#### AIM OF THE EXERCISE:
Count how many lines hold the string "scene". Give that number alone.

Dataset entries:
◇ ◇ ◇ ◇

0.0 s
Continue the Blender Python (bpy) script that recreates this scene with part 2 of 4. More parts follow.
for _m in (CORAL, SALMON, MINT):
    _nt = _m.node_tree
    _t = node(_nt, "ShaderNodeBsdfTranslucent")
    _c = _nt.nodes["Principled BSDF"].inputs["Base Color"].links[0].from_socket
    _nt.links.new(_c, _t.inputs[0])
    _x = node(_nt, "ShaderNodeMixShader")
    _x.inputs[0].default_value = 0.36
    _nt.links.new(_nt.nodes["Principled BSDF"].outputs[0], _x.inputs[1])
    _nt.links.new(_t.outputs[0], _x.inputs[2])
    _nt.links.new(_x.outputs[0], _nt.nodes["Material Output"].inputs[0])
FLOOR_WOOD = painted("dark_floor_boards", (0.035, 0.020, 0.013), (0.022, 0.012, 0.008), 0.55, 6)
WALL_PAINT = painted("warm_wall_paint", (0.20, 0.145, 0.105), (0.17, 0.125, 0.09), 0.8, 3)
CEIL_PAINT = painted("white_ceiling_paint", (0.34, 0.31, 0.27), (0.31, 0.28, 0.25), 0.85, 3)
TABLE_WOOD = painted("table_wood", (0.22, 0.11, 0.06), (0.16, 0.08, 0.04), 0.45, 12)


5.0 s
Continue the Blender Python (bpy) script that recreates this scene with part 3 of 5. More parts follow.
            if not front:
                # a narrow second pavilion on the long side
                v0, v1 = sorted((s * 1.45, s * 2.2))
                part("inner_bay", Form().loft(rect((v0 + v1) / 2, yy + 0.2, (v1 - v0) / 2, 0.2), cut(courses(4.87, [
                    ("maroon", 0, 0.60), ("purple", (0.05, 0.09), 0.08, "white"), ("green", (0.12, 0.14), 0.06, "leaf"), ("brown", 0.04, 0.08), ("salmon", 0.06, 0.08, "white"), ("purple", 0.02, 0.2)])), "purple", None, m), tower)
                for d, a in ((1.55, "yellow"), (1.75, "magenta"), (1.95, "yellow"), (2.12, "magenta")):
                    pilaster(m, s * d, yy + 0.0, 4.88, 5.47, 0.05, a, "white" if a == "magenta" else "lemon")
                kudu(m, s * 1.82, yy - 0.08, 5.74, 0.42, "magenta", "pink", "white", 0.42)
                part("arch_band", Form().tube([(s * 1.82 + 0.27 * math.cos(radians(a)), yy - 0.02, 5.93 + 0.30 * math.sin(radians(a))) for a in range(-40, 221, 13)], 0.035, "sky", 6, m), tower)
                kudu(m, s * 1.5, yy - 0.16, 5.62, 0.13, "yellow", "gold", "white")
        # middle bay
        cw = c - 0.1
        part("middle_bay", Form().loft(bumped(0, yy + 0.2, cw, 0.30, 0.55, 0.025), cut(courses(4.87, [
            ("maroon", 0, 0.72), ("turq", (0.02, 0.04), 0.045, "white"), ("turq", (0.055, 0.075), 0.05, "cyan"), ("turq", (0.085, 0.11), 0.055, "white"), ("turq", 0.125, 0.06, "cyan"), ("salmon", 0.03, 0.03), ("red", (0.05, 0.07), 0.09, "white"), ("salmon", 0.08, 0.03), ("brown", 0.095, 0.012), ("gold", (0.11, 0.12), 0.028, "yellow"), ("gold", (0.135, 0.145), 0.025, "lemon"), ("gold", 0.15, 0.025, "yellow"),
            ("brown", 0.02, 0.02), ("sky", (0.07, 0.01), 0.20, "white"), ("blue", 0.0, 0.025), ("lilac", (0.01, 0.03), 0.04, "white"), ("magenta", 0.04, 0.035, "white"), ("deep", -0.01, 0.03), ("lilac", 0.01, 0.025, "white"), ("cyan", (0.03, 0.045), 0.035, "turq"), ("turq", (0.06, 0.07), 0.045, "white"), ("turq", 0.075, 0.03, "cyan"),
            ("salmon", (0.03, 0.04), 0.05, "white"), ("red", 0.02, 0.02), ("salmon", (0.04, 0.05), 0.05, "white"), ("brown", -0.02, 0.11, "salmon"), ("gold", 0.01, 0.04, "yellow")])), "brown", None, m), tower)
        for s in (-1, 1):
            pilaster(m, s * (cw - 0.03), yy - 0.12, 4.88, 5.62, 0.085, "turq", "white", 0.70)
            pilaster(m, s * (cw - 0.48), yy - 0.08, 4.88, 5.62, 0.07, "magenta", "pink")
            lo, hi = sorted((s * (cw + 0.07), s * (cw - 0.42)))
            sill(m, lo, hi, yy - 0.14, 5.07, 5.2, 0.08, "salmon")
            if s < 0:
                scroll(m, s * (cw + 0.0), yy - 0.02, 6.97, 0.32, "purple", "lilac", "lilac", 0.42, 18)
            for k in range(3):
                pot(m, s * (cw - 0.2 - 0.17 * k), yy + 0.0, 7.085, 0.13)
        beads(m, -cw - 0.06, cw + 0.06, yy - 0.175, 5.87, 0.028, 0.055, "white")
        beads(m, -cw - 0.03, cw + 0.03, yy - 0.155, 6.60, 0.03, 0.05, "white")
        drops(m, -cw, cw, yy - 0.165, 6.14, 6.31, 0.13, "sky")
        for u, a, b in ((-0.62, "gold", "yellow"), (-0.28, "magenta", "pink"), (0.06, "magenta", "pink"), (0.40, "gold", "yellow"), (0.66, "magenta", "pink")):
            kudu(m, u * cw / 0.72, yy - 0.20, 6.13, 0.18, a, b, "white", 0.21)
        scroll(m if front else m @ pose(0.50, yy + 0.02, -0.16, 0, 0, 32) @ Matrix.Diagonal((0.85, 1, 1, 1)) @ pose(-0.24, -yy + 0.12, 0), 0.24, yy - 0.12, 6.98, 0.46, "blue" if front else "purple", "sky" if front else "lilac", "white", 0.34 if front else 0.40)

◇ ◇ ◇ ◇

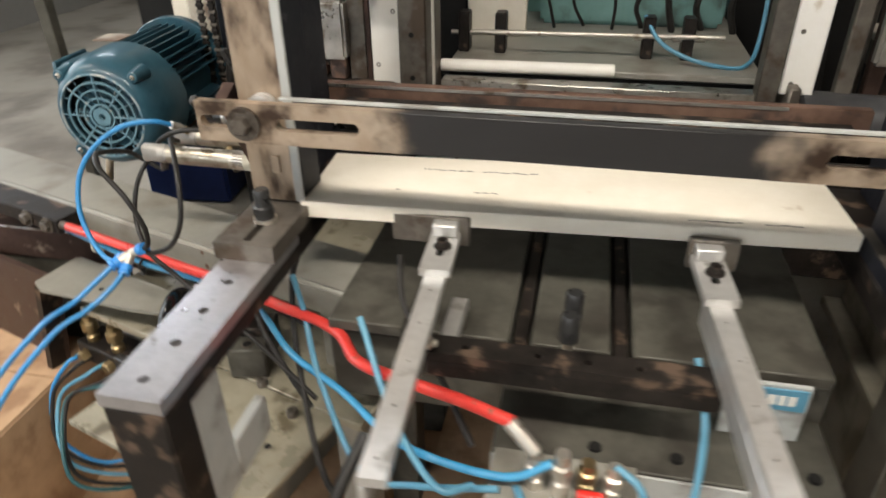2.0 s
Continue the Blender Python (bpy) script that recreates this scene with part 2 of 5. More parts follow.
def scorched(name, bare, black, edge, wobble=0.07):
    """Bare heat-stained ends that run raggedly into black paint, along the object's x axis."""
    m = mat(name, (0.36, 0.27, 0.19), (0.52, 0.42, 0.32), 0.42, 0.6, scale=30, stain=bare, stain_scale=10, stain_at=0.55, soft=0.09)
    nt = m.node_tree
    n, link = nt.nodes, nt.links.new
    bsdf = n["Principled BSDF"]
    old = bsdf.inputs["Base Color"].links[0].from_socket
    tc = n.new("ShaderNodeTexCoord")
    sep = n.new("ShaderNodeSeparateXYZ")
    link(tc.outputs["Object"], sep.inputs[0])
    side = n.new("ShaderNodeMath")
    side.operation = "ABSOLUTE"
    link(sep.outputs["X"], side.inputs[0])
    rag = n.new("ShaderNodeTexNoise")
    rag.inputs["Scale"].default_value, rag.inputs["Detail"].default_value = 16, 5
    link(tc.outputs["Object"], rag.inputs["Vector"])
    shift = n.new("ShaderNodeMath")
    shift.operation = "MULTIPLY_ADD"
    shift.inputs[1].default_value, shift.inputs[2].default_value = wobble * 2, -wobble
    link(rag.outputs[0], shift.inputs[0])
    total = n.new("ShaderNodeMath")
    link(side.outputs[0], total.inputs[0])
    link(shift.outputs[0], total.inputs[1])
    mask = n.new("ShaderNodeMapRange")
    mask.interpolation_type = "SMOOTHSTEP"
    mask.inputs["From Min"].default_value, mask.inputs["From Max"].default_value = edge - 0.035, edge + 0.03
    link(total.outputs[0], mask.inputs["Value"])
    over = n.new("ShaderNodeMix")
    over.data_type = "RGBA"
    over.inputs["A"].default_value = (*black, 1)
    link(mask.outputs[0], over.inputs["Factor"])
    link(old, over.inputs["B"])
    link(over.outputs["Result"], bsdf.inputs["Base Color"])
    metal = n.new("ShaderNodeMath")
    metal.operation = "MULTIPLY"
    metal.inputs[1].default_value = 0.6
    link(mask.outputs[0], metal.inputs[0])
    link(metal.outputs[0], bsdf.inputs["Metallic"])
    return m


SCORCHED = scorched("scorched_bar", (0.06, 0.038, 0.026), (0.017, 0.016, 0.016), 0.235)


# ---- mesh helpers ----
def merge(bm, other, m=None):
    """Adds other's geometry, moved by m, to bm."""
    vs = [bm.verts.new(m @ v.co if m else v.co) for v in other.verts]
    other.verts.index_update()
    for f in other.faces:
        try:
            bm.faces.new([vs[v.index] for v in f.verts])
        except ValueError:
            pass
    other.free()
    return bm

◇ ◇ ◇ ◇

#### REPLY TO THE TASK:
3